Chelsea now have a first eleven costing far more than the half a billion side named above, plus a third team as well you could name, that probably cost as much as that Premier League team Eddie Howe and the NUFC owners have bought.
This is the problem, PSR dictates that Newcastle United have been stretched just to buy that Premier League team, indeed, they had to sell young promising players Anderson (that one exception Eddie Howe inherited who has gone to a PL club) and Minteh just to stay within PSR ahead of this season.
There is no margin for error, for injuries, for wriggle room.
Eddie Howe and the Newcastle United owners haven’t been able to buy a Premier League squad as yet. Other than the ‘Premier League team’ bought in and named above, the only others at the club that have had transfer fees paid for them in these past three years who are in the current NUFC squad, are Osula (£10m), Targett (£13m) and the Vlachodimos (£??) PSR double deal that saw Anderson head to Forest.

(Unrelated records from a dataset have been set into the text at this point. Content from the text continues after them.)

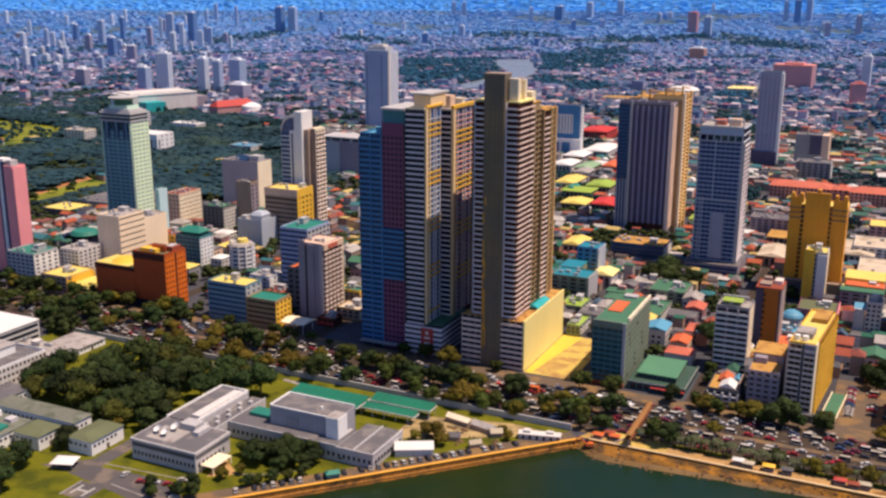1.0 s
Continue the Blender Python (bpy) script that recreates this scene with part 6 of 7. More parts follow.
for x, y, w, d, h, wm, rm, label in ((-305, 1104, 30, 60, 9, OFFWHITE, CANVAS, "low hall with a broad white roof"), (-320, 1057, 24, 36, 9, MAUVE, CANVAS, "white-roofed market hall among shops"), (-314, 996, 22, 34, 9, OFFWHITE, CANVAS, "white-roofed store with grey walls"), (-286, 966, 16, 24, 8, GREY, PALEROOF, "grey store with a pale roof"), (-291, 992, 18, 38, 8, TAUPE, PALEGREENROOF, "hall with a pale green roof"), (-270, 1015, 16, 42, 8, TAUPE, ORANGEROOF, "hall with an orange red roof"), (-281, 905, 20, 40, 8, CREAM, YELROOF, "cream hall with a bright yellow roof"), (-246, 907, 24, 30, 7, TAUPE, LIME, "low hall with a lime green roof"), (-255, 873, 28, 26, 7, GREENWALL, LIME, "low hall with a lime roof and dark walls"), (-274, 880, 8, 20, 8, TEALWALL, TEALROOF, "small block with a teal roof"), (-242, 815, 22, 24, 8, DARKGREY, YELROOF, "dark-walled hall with a yellow roof"), (-218, 822, 21, 30, 8, DARKGREY, REDROOF, "dark-walled hall with a vivid red roof"), (-345, 1237, 36, 50, 13, RED, REDROOF, "dark red block with a red roof"), (-200, 672, 14, 24, 9, PEACH, YELROOF, "small block with a yellow roof"), (-158, 604, 13, 16, 9, PALEGREY, PALEYELLOW, "grey block with a pale yellow roof"), (-120, 850, 22, 30, 8, TAUPE, REDROOF, "low hall with a red roof"), (-128, 800, 20, 24, 8, CREAM, LIME, "small hall with a lime roof"), (-52, 770, 30, 24, 7, TAUPE, TANROOF, "dusty yard sheds with tan roofs"), (-62, 705, 18, 34, 8, TAUPE, CREAMROOF, "long shed with a cream roof"), (-6, 736, 20, 44, 8, OFFWHITE, CREAMROOF, "white shed with a broad cream roof")):
    shed_hall(x, y, w, d, h, wm, rm, label)
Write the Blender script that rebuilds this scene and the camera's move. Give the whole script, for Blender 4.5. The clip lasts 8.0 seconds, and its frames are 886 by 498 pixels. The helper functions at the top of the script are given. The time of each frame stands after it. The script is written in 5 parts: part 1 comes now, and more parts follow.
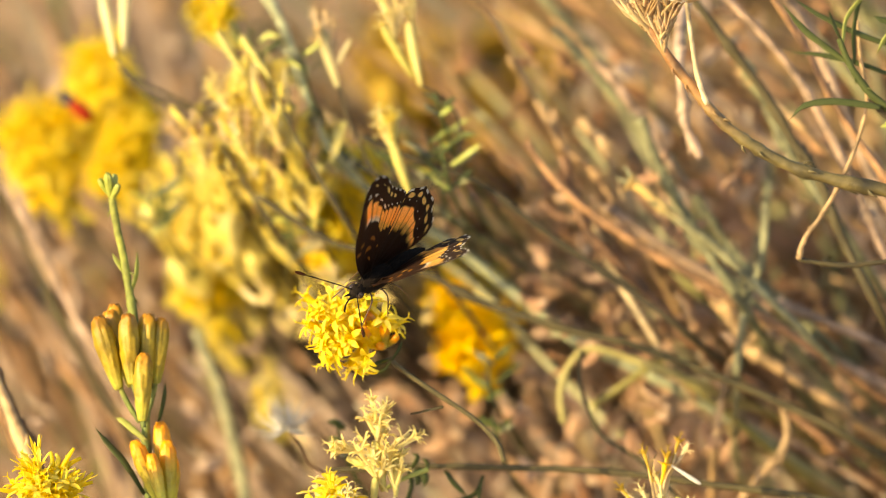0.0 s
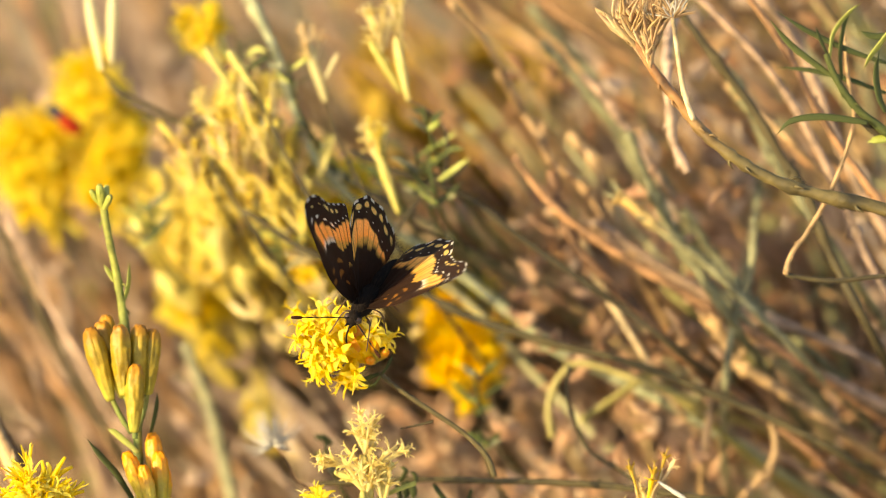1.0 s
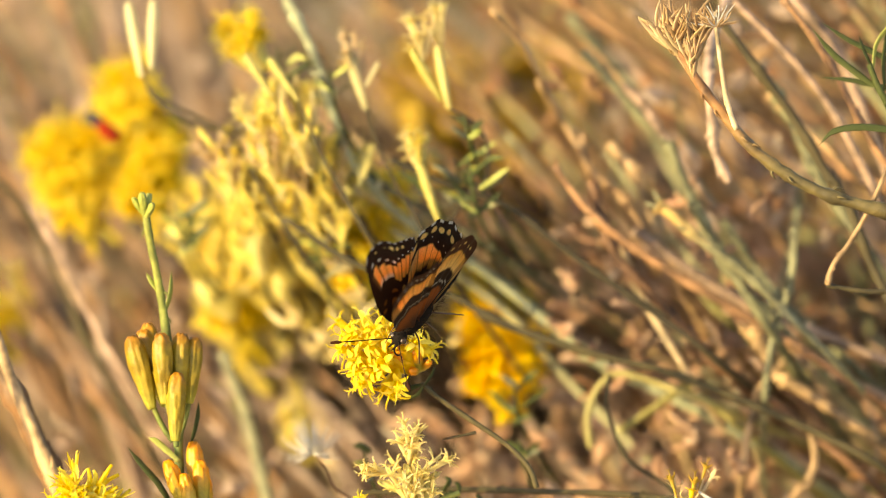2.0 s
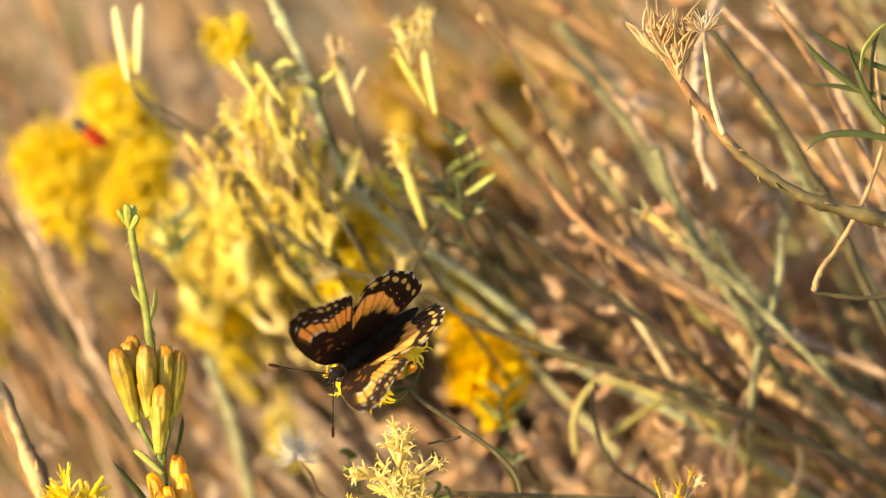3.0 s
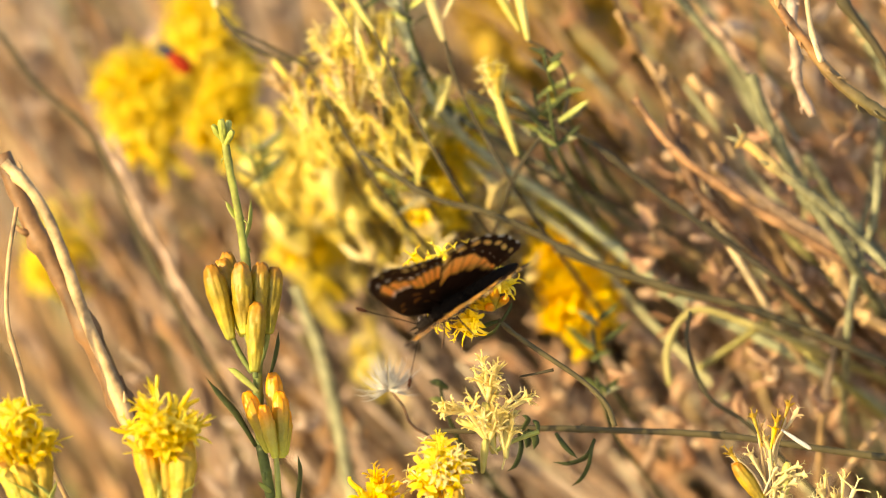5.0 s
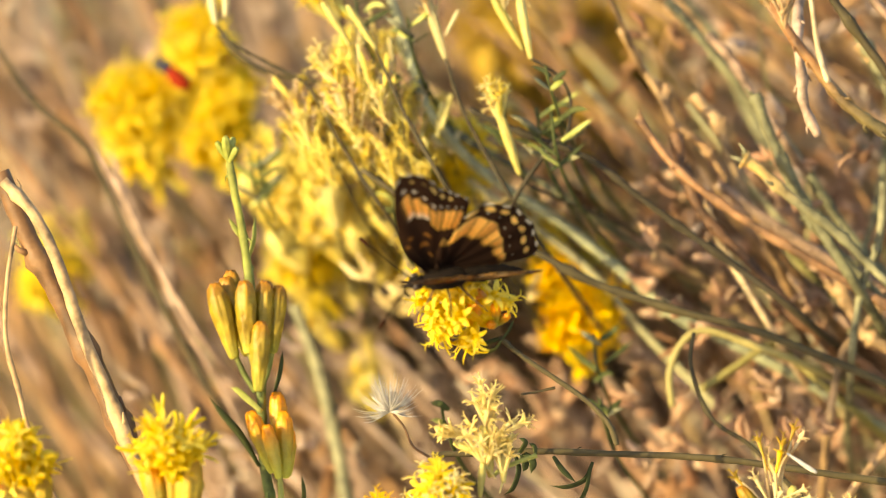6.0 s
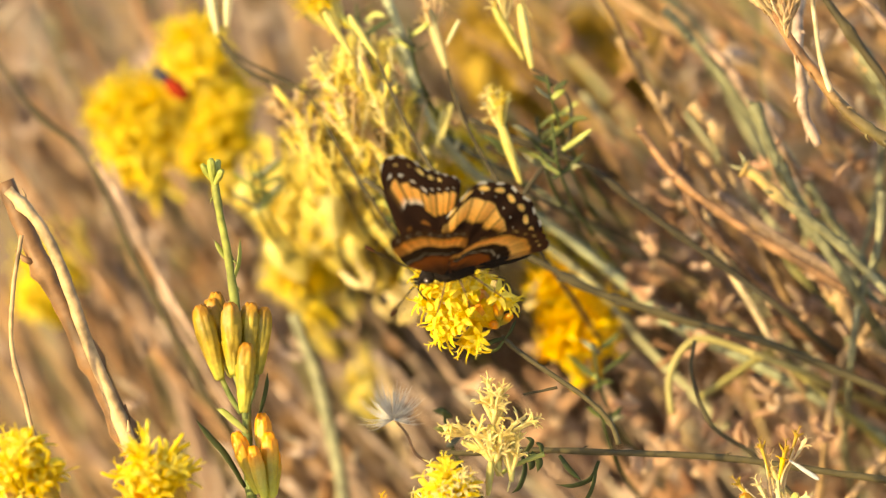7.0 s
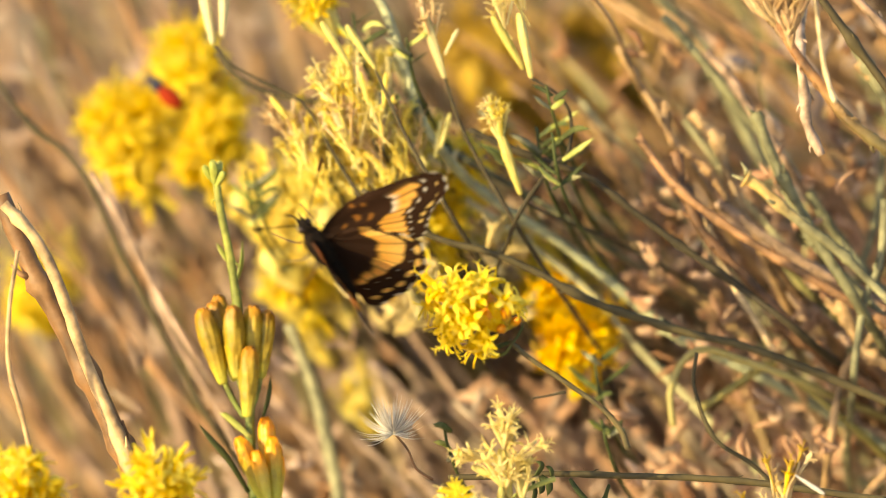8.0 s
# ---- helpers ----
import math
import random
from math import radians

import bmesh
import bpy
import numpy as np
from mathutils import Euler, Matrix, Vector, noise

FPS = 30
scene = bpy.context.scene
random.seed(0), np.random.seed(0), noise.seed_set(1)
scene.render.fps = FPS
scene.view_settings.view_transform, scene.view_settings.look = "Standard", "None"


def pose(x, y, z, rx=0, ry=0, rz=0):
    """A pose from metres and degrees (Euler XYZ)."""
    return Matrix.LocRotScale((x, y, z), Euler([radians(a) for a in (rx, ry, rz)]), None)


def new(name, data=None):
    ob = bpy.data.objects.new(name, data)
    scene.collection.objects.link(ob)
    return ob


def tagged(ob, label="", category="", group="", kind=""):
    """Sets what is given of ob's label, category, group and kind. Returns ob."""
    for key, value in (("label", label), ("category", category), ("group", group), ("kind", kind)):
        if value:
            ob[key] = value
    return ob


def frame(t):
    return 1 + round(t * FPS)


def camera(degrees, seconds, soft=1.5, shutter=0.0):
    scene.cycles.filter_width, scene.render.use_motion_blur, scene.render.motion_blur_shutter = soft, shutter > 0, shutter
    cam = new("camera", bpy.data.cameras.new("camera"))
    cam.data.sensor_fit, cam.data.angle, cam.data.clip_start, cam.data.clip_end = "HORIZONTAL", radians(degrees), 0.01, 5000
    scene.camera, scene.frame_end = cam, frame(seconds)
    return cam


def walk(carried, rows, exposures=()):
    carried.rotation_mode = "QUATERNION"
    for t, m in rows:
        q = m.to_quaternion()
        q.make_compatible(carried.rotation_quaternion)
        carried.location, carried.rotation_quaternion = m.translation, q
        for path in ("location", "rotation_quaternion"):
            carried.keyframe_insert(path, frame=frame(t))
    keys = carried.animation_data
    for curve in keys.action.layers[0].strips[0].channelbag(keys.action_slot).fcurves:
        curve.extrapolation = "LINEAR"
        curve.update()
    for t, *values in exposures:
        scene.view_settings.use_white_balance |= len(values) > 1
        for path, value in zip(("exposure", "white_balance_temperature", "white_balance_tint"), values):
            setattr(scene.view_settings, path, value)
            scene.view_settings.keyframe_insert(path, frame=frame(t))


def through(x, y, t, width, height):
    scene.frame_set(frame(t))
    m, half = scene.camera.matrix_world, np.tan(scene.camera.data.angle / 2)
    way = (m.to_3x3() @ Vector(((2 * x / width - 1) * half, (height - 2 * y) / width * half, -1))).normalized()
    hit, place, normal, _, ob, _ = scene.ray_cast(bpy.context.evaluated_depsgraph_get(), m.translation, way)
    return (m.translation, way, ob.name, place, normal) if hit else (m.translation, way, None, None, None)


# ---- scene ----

When injuries happen to key Newcastle United players, Eddie Howe and his team are hit far harder than pretty much any other major team, as with rare exceptions, the drop to their replacements is far more severe.
I think the bottom line is that you are looking at a minimum of a couple of years and another four or five transfer windows, before there is a real Newcastle United squad to speak of. Plus, that will very much depend on making a lot of inspirational recruitment decisions in the meantime.